US Tariff Reduction Revives Indian Seafood and Basmati Rice Exports to American Markets
US Tariff Cut Boosts Indian Seafood, Basmati Exports

US Tariff Reduction Revives Indian Seafood and Basmati Rice Exports

In a significant development for India-US trade relations, the reduction of reciprocal tariffs by the United States is poised to reinvigorate Indian seafood and basmati rice exports to American markets. This policy shift comes after months of trade tensions and is expected to create substantial opportunities for Indian exporters.

Tariff Structure Overhaul

The United States will reduce reciprocal tariffs from 25% to 18%, according to official announcements. Additionally, the 25% punitive tariff that was imposed due to India's Russian oil purchases will be eliminated. This comprehensive adjustment effectively reduces the overall US tariff on Indian exports from 50% to 18%, marking a substantial improvement in trade conditions.

Impact on Seafood Exports

Seafood exporters have been particularly affected by high duties this year, facing greater challenges than their basmati rice counterparts. Prior to this tariff reduction, seafood exports to the US were subject to a 59.7% tariff, which included countervailing duties and anti-dumping measures of 9.7%. This placed Indian exporters at a significant disadvantage compared to competitors like Ecuador, which faced only 19% duties.

Industry projections indicate seafood exports to the US could grow by 8-10% in the next fiscal year, building on FY25's $2.78 billion in exports. The United States represents the largest market for Indian seafood, accounting for approximately 36% of India's total marine product exports worth $7.39 billion in 2024-25, with frozen shrimp constituting a major portion of these shipments.

Basmati Rice Export Prospects

The tariff reduction is equally promising for India's basmati rice sector. Industry experts anticipate basmati rice shipments could increase by 10-15% from FY25's $337 million. During April-November 2025, India exported approximately 200,000 tonnes of basmati rice to the US, showing growth from 180,000 tonnes during the same period in the previous year.

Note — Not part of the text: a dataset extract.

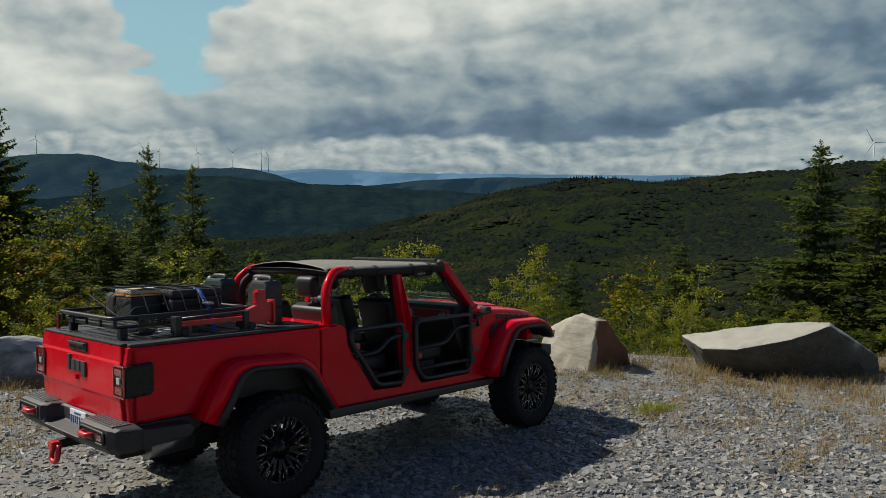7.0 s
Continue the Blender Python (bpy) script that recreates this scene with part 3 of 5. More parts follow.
def cab_side():
    pts = [(-1.13, 0.685), (1.03, 0.65), (1.03, 1.22), (1.00, 1.425), (0.93, 1.475), (0.865, 1.46), (0.842, 1.40), (0.838, 0.88), (0.78, 0.745), (0.05, 0.75), (-0.075, 0.94),
           (-0.082, 1.44), (-0.105, 1.925), (-0.185, 1.925), (-0.195, 1.44), (-0.195, 0.84), (-0.25, 0.755), (-0.60, 0.775), (-0.915, 1.23), (-0.945, 1.40), (-0.985, 1.437), (-1.228, 1.437), (-1.232, 0.95)]
    return lean_in(plate_xz(bmesh.new(), pts, -RED_SIDE, -0.73, 0.012))


both("cab_side", cab_side, "paint", truck)


def rocker():
    bm = plate_xz(bmesh.new(), [(-1.20, 0.69), (-1.18, 0.60), (1.15, 0.580), (1.18, 0.655)], -0.85, -0.60, 0.02)
    return bm


both("rock_rail", rocker, "satin", truck, "black steel rock rail")


def bed_side():
    pts = [(-3.02, 1.455), (-1.245, 1.448), (-1.245, 0.93), (-1.40, 1.12), (-1.53, 1.215), (-1.65, 1.235), (-2.08, 1.255), (-2.24, 1.21), (-2.44, 0.88), (-3.02, 0.88)]
    return plate_xz(bmesh.new(), pts, -RED_SIDE, -0.74, 0.026)


both("bed_side", bed_side, "paint", truck)
both("bed_skirt", lambda: plate_xz(bmesh.new(), [(-3.0, 0.876), (-2.40, 0.876), (-2.44, 0.76), (-2.93, 0.74)], -0.79, -0.70, 0.012), "black", truck, "black plastic lower skirt")
both("bed_rail_cap", lambda: box(-3.0, -1.25, -0.79, -0.66, 1.452, 1.478, 0.010), "black", truck, "black plastic rail cap")
both("bed_inner_wall", lambda: box(-2.98, -1.27, -0.735, -0.70, 0.95, 1.45), "black", truck)
part("bed_floor", box(-3.0, -1.25, -0.735, 0.735, 0.92, 0.95), "black", truck)
part("bed_front_wall", box(-1.29, -1.25, -0.74, 0.74, 0.95, 1.46, 0.01), "black", truck)
part("cab_back_panel", box(-1.235, -1.18, -0.74, 0.74, 0.70, 1.44, 0.012), "paint", truck)
part("cab_back_sill", box(-1.24, -1.02, -0.76, 0.76, 1.438, 1.462, 0.010), "paint", truck)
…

The enhanced landed-price competitiveness resulting from lower tariffs is expected to stimulate stronger demand for basmati rice in American markets, according to industry representatives. This improvement will help Indian exporters compete more effectively with key rivals like Thailand and Pakistan, whose rice exports to the US currently face tariffs around 19%.

Broader Agricultural Benefits

Beyond seafood and basmati rice, the tariff reduction is expected to benefit India's fruits and vegetable exports. The United States has emerged as one of the fastest-growing markets for Indian mangoes and pomegranates, and lower duties would improve price competitiveness for various produce including grapes, bananas, onions, and processed vegetables.

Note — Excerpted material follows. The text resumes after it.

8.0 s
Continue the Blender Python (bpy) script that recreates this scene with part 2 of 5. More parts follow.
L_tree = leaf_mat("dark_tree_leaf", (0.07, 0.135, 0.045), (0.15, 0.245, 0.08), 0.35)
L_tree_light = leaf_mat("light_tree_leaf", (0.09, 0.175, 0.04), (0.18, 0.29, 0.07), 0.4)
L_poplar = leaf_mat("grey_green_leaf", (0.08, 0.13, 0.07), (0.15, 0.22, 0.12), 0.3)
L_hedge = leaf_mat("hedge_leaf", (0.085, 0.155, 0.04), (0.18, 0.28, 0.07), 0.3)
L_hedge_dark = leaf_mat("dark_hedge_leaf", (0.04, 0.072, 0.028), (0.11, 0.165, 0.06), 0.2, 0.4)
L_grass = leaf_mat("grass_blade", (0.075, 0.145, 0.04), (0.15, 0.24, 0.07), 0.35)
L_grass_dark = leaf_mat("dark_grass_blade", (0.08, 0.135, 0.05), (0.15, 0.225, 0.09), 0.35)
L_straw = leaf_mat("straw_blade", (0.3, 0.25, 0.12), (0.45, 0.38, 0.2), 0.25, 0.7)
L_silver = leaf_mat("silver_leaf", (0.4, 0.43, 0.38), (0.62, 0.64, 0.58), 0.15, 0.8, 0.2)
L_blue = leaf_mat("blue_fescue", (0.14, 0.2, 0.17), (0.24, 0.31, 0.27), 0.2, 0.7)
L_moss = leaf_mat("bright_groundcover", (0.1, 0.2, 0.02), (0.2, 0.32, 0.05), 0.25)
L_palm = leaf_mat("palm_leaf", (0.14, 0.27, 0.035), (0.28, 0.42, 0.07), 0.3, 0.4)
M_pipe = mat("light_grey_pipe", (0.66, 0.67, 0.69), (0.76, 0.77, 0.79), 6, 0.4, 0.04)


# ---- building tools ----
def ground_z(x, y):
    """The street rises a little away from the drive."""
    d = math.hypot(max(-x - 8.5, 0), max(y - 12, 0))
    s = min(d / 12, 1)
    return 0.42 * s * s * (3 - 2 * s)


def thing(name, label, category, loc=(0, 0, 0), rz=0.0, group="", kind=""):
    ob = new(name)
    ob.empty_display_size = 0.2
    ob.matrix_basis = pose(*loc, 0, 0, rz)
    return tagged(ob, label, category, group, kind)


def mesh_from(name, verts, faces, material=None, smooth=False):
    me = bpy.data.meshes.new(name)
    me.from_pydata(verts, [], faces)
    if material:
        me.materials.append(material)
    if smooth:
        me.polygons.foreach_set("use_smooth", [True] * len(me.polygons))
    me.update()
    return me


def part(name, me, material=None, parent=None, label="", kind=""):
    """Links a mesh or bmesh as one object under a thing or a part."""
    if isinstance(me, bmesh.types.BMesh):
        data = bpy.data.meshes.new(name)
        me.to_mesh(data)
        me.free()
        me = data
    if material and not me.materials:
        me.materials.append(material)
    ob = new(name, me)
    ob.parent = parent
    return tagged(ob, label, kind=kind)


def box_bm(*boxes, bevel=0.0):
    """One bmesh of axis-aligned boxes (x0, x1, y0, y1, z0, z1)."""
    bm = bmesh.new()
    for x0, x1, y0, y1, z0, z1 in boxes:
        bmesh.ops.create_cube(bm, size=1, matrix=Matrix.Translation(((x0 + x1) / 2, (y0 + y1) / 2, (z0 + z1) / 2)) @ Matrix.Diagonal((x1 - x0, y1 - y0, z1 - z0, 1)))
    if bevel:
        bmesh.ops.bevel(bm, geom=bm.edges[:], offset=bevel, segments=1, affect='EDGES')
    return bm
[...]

Industry experts emphasize that reduced tariffs would not only expand export volumes but also support Indian farmers through better price realization, reduce post-harvest losses, and encourage investment in critical infrastructure such as cold chains and quality certification systems.

Strategic Implications

Trade analysts view this tariff reduction as signaling a fundamental transition in India-US economic relations from transactional exchanges toward a more mature strategic partnership. The agreement reflects a shared vision where economic collaboration reinforces trust, innovation, and long-term prosperity for both nations.

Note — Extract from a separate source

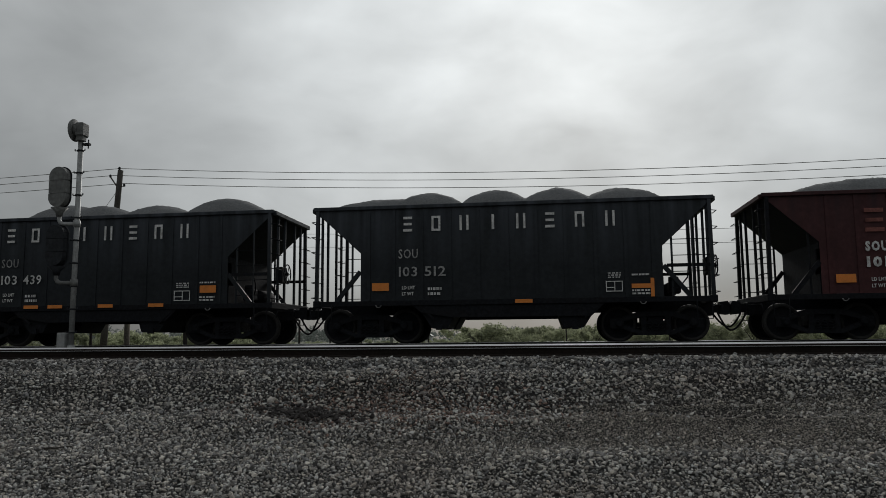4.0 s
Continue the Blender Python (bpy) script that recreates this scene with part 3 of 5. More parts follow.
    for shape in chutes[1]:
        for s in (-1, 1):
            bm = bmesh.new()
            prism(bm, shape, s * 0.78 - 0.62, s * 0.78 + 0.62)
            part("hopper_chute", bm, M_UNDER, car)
        bm = bmesh.new()
        xm, zm = sum(p[0] for p in shape) / len(shape), min(p[1] for p in shape) + 0.06
        rod(bm, [(xm, -SIDE + 0.1, zm), (xm, SIDE - 0.1, zm)], 0.035, 8)
        part("gate_shaft", bm, M_UNDER, car)
        bm = bmesh.new()        # gate lock
        box(bm, xm - 0.07, xm + 0.09, -SIDE + 0.06, -SIDE + 0.14, zm - 0.1, zm + 0.05)
        part("gate_lock", bm, M_UNDER, car)
    # brake gear on one end
    e = 1 if brake_right else -1
    brake_gear(car, e, half, sill, wheel_at)
    return car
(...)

Exporters note that while the immediate impact may be limited in the current fiscal year with less than two months remaining, the next fiscal year promises significant growth. Industry projections suggest seafood exports could cross the $3-billion mark and regain approximately 36% market share in the US market.

This development represents a genuine win-win scenario, catalyzing export growth and industrial expansion for India while strengthening supply-chain resilience and broadening sourcing options for the United States.